Data excerpt:
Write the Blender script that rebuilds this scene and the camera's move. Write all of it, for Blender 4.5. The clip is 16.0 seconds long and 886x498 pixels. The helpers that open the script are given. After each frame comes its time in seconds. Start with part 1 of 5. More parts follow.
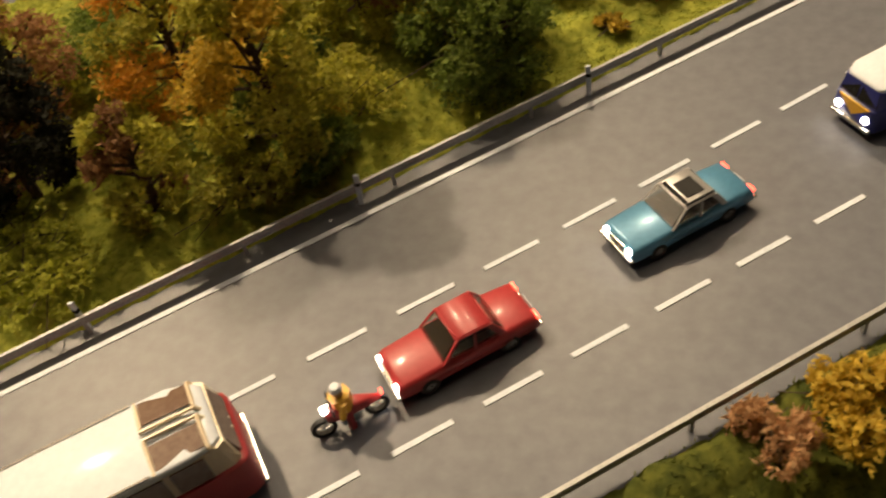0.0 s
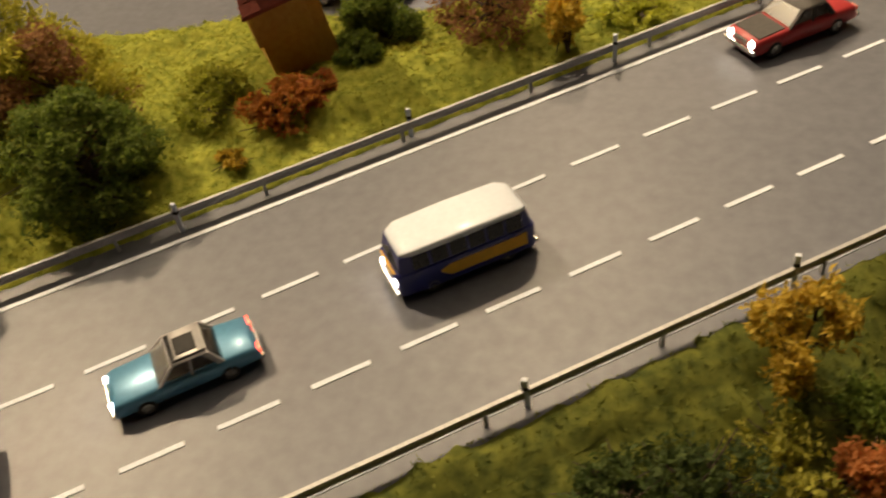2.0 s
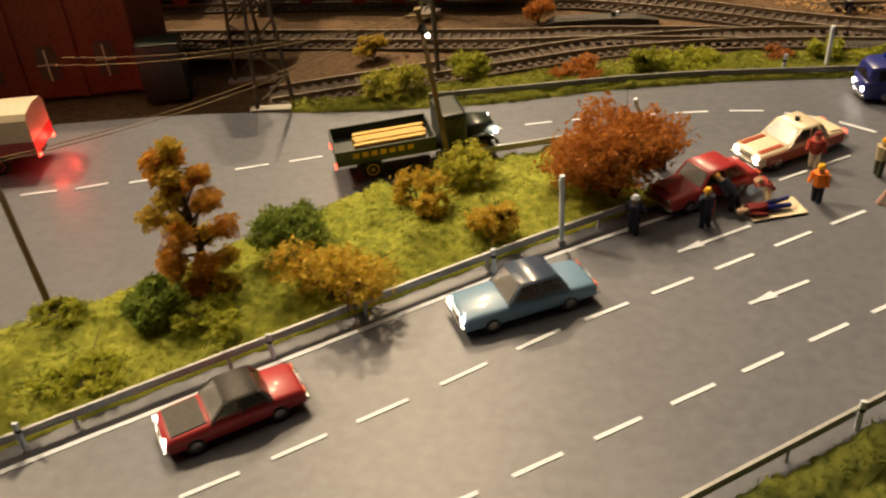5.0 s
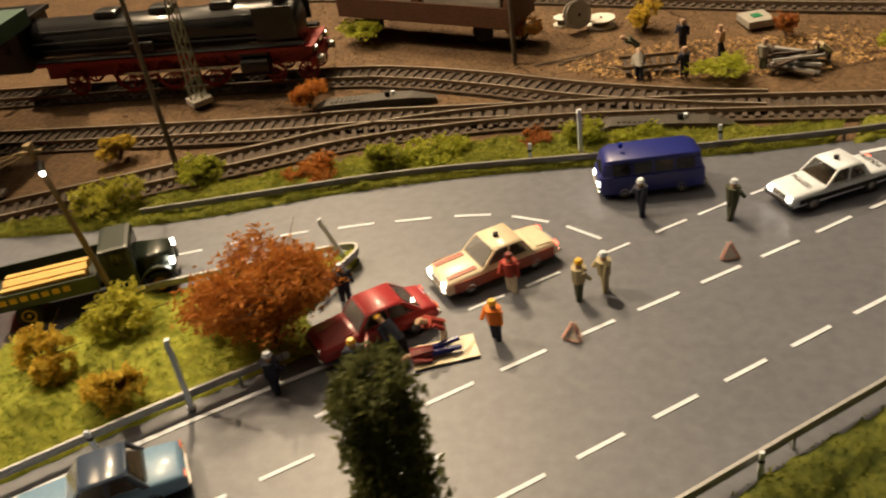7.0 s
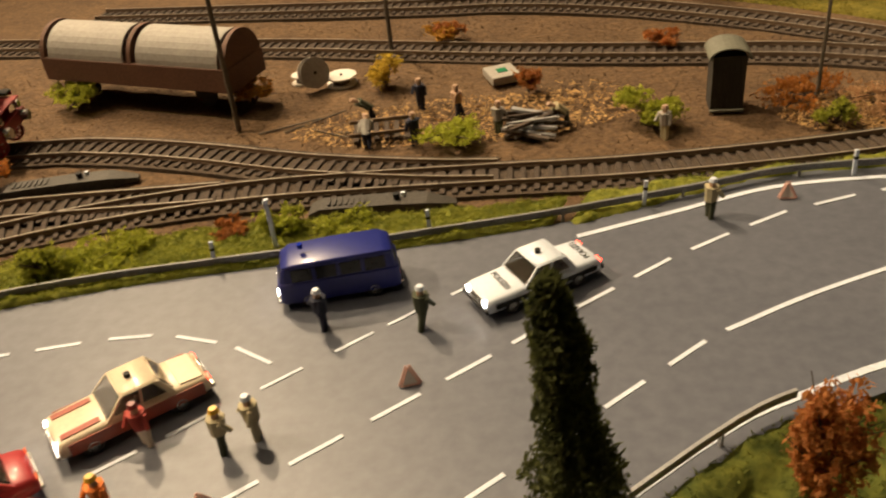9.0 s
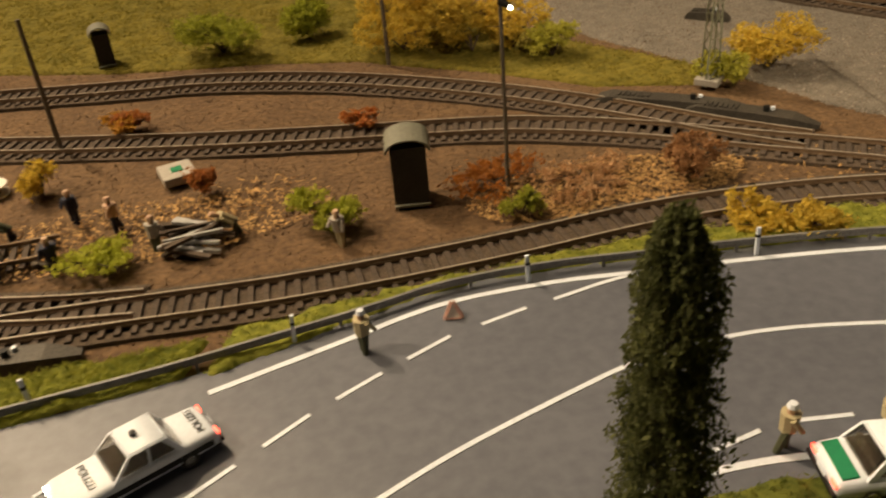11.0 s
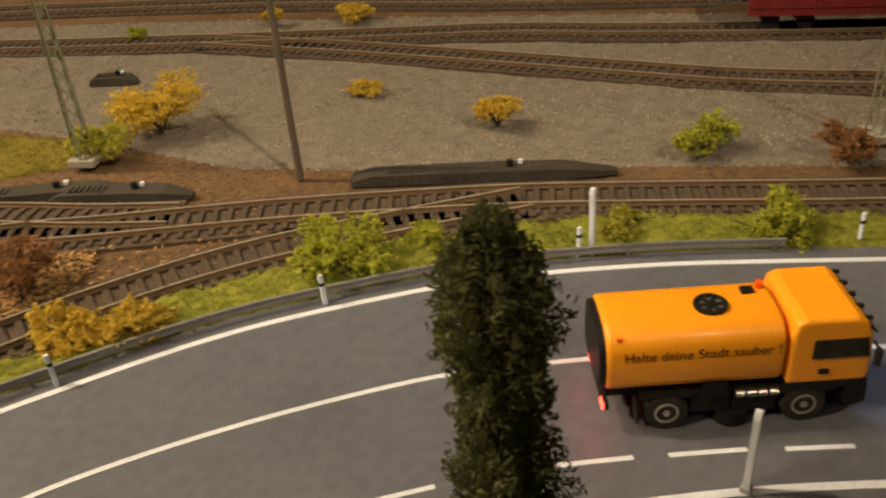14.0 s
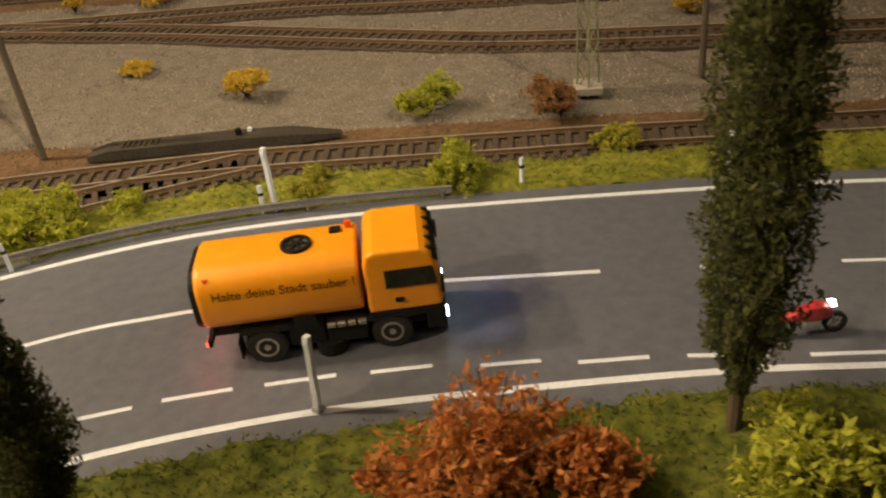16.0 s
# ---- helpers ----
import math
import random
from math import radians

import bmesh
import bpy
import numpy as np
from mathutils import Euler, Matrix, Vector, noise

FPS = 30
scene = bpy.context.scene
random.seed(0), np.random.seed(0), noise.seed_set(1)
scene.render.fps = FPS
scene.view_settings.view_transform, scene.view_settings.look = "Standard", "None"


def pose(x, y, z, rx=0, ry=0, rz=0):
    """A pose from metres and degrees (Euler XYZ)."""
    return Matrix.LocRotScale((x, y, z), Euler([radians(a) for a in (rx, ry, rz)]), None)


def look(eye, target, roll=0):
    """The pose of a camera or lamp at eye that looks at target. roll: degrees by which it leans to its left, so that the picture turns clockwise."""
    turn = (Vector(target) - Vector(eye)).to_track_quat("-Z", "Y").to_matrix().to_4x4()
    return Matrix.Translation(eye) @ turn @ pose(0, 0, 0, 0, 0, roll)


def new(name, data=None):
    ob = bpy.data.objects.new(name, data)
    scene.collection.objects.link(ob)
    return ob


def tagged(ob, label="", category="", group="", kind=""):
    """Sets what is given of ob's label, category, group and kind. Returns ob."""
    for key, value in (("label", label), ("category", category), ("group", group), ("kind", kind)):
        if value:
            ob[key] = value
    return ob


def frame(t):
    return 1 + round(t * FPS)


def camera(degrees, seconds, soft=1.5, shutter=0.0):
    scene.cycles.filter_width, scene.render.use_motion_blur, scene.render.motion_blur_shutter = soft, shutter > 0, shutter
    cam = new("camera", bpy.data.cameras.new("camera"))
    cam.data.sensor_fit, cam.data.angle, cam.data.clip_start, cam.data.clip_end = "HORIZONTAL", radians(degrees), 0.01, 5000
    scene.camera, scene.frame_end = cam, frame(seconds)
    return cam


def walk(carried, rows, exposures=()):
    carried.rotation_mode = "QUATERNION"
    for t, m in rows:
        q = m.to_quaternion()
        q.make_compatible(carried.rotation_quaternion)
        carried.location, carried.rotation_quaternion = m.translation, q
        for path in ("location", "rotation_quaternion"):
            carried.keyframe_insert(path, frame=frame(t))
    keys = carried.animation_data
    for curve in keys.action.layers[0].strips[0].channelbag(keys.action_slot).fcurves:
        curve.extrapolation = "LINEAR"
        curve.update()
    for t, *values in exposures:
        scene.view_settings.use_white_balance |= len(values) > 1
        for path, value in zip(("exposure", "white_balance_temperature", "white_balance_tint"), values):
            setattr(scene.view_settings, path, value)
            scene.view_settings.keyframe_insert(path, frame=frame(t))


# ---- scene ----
cam = camera(53.3, 16.0, soft=2.1, shutter=0.3)
PATH = [
    (0, (0.172, 0.174, 0.207), (-0.314, 1.432, -1.271), -14.9),
    (0.5, (0.202, 0.187, 0.204), (-0.274, 1.485, -1.24), -14.5),
    (1, (0.239, 0.2, 0.204), (-0.255, 1.533, -1.203), -13.9),
    (1.5, (0.275, 0.21, 0.201), (-0.211, 1.575, -1.178), -11.8),
    (2, (0.313, 0.224, 0.197), (-0.186, 1.599, -1.166), -10.6),
    (2.5, (0.346, 0.241, 0.197), (-0.141, 1.648, -1.137), -9.5),
    (3, (0.374, 0.259, 0.199), (-0.073, 1.737, -1.072), -7.8),
    (3.5, (0.395, 0.276, 0.204), (0.009, 1.822, -1.005), -6.0),
    (4, (0.412, 0.303, 0.209), (0.095, 1.893, -0.962), -4.0),
    (4.2, (0.421, 0.313, 0.21), (0.12, 1.92, -0.943), -3.5),
    (6.3, (0.568, 0.421, 0.219), (0.181, 2.038, -0.893), -8.0),
    (6.5, (0.58, 0.429, 0.217), (0.199, 2.052, -0.888), -8.2),
    (7, (0.61, 0.448, 0.215), (0.252, 2.08, -0.885), -8.6),
    (7.5, (0.636, 0.467, 0.21), (0.318, 2.115, -0.878), -8.5),
    (8, (0.66, 0.488, 0.21), (0.385, 2.136, -0.889), -8.7),
    (8.5, (0.673, 0.507, 0.205), (0.498, 2.171, -0.892), -7.6),
    (10.8, (0.765, 0.579, 0.204), (1.01, 2.248, -0.871), -5.2),
    (11, (0.775, 0.585, 0.203), (1.062, 2.253, -0.864), -5.2),
    (11.5, (0.801, 0.597, 0.204), (1.183, 2.25, -0.855), -5.5),
    (12, (0.832, 0.607, 0.204), (1.306, 2.241, -0.848), -5.8),
    (12.5, (0.854, 0.611, 0.199), (1.471, 2.21, -0.833), -5.4),
    (13, (0.878, 0.604, 0.196), (1.625, 2.148, -0.833), -5.4),
    (13.5, (0.905, 0.598, 0.188), (1.779, 2.07, -0.847), -5.6),
    (14, (0.923, 0.588, 0.186), (1.908, 1.974, -0.867), -4.7),
    (14.5, (0.937, 0.571, 0.18), (1.977, 1.921, -0.867), -4.4),
    (15, (0.958, 0.543, 0.179), (1.986, 1.893, -0.88), -5.2),
    (15.5, (0.972, 0.521, 0.177), (2.019, 1.851, -0.889), -5.3),
    (16, (0.993, 0.499, 0.178), (2.027, 1.82, -0.911), -6.5),
]
walk(cam, [(t, look(eye, target, roll)) for t, eye, target, roll in PATH], ((0, 0.0), (8.5, 0.0), (11, -0.15), (13.5, -0.15), (15, 0.0)))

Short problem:
Give the data above again in full and unchanged, skipping the pictures.

Solution to the problem:
Write the Blender script that rebuilds this scene and the camera's move. Write all of it, for Blender 4.5. The clip is 16.0 seconds long and 886x498 pixels. The helpers that open the script are given. After each frame comes its time in seconds. Start with part 1 of 5. More parts follow.
0.0 s
2.0 s
5.0 s
7.0 s
9.0 s
11.0 s
14.0 s
16.0 s
# ---- helpers ----
import math
import random
from math import radians

import bmesh
import bpy
import numpy as np
from mathutils import Euler, Matrix, Vector, noise

FPS = 30
scene = bpy.context.scene
random.seed(0), np.random.seed(0), noise.seed_set(1)
scene.render.fps = FPS
scene.view_settings.view_transform, scene.view_settings.look = "Standard", "None"


def pose(x, y, z, rx=0, ry=0, rz=0):
    """A pose from metres and degrees (Euler XYZ)."""
    return Matrix.LocRotScale((x, y, z), Euler([radians(a) for a in (rx, ry, rz)]), None)


def look(eye, target, roll=0):
    """The pose of a camera or lamp at eye that looks at target. roll: degrees by which it leans to its left, so that the picture turns clockwise."""
    turn = (Vector(target) - Vector(eye)).to_track_quat("-Z", "Y").to_matrix().to_4x4()
    return Matrix.Translation(eye) @ turn @ pose(0, 0, 0, 0, 0, roll)


def new(name, data=None):
    ob = bpy.data.objects.new(name, data)
    scene.collection.objects.link(ob)
    return ob


def tagged(ob, label="", category="", group="", kind=""):
    """Sets what is given of ob's label, category, group and kind. Returns ob."""
    for key, value in (("label", label), ("category", category), ("group", group), ("kind", kind)):
        if value:
            ob[key] = value
    return ob


def frame(t):
    return 1 + round(t * FPS)


def camera(degrees, seconds, soft=1.5, shutter=0.0):
    scene.cycles.filter_width, scene.render.use_motion_blur, scene.render.motion_blur_shutter = soft, shutter > 0, shutter
    cam = new("camera", bpy.data.cameras.new("camera"))
    cam.data.sensor_fit, cam.data.angle, cam.data.clip_start, cam.data.clip_end = "HORIZONTAL", radians(degrees), 0.01, 5000
    scene.camera, scene.frame_end = cam, frame(seconds)
    return cam


def walk(carried, rows, exposures=()):
    carried.rotation_mode = "QUATERNION"
    for t, m in rows:
        q = m.to_quaternion()
        q.make_compatible(carried.rotation_quaternion)
        carried.location, carried.rotation_quaternion = m.translation, q
        for path in ("location", "rotation_quaternion"):
            carried.keyframe_insert(path, frame=frame(t))
    keys = carried.animation_data
    for curve in keys.action.layers[0].strips[0].channelbag(keys.action_slot).fcurves:
        curve.extrapolation = "LINEAR"
        curve.update()
    for t, *values in exposures:
        scene.view_settings.use_white_balance |= len(values) > 1
        for path, value in zip(("exposure", "white_balance_temperature", "white_balance_tint"), values):
            setattr(scene.view_settings, path, value)
            scene.view_settings.keyframe_insert(path, frame=frame(t))


# ---- scene ----
cam = camera(53.3, 16.0, soft=2.1, shutter=0.3)
PATH = [
    (0, (0.172, 0.174, 0.207), (-0.314, 1.432, -1.271), -14.9),
    (0.5, (0.202, 0.187, 0.204), (-0.274, 1.485, -1.24), -14.5),
    (1, (0.239, 0.2, 0.204), (-0.255, 1.533, -1.203), -13.9),
    (1.5, (0.275, 0.21, 0.201), (-0.211, 1.575, -1.178), -11.8),
    (2, (0.313, 0.224, 0.197), (-0.186, 1.599, -1.166), -10.6),
    (2.5, (0.346, 0.241, 0.197), (-0.141, 1.648, -1.137), -9.5),
    (3, (0.374, 0.259, 0.199), (-0.073, 1.737, -1.072), -7.8),
    (3.5, (0.395, 0.276, 0.204), (0.009, 1.822, -1.005), -6.0),
    (4, (0.412, 0.303, 0.209), (0.095, 1.893, -0.962), -4.0),
    (4.2, (0.421, 0.313, 0.21), (0.12, 1.92, -0.943), -3.5),
    (6.3, (0.568, 0.421, 0.219), (0.181, 2.038, -0.893), -8.0),
    (6.5, (0.58, 0.429, 0.217), (0.199, 2.052, -0.888), -8.2),
    (7, (0.61, 0.448, 0.215), (0.252, 2.08, -0.885), -8.6),
    (7.5, (0.636, 0.467, 0.21), (0.318, 2.115, -0.878), -8.5),
    (8, (0.66, 0.488, 0.21), (0.385, 2.136, -0.889), -8.7),
    (8.5, (0.673, 0.507, 0.205), (0.498, 2.171, -0.892), -7.6),
    (10.8, (0.765, 0.579, 0.204), (1.01, 2.248, -0.871), -5.2),
    (11, (0.775, 0.585, 0.203), (1.062, 2.253, -0.864), -5.2),
    (11.5, (0.801, 0.597, 0.204), (1.183, 2.25, -0.855), -5.5),
    (12, (0.832, 0.607, 0.204), (1.306, 2.241, -0.848), -5.8),
    (12.5, (0.854, 0.611, 0.199), (1.471, 2.21, -0.833), -5.4),
    (13, (0.878, 0.604, 0.196), (1.625, 2.148, -0.833), -5.4),
    (13.5, (0.905, 0.598, 0.188), (1.779, 2.07, -0.847), -5.6),
    (14, (0.923, 0.588, 0.186), (1.908, 1.974, -0.867), -4.7),
    (14.5, (0.937, 0.571, 0.18), (1.977, 1.921, -0.867), -4.4),
    (15, (0.958, 0.543, 0.179), (1.986, 1.893, -0.88), -5.2),
    (15.5, (0.972, 0.521, 0.177), (2.019, 1.851, -0.889), -5.3),
    (16, (0.993, 0.499, 0.178), (2.027, 1.82, -0.911), -6.5),
]
walk(cam, [(t, look(eye, target, roll)) for t, eye, target, roll in PATH], ((0, 0.0), (8.5, 0.0), (11, -0.15), (13.5, -0.15), (15, 0.0)))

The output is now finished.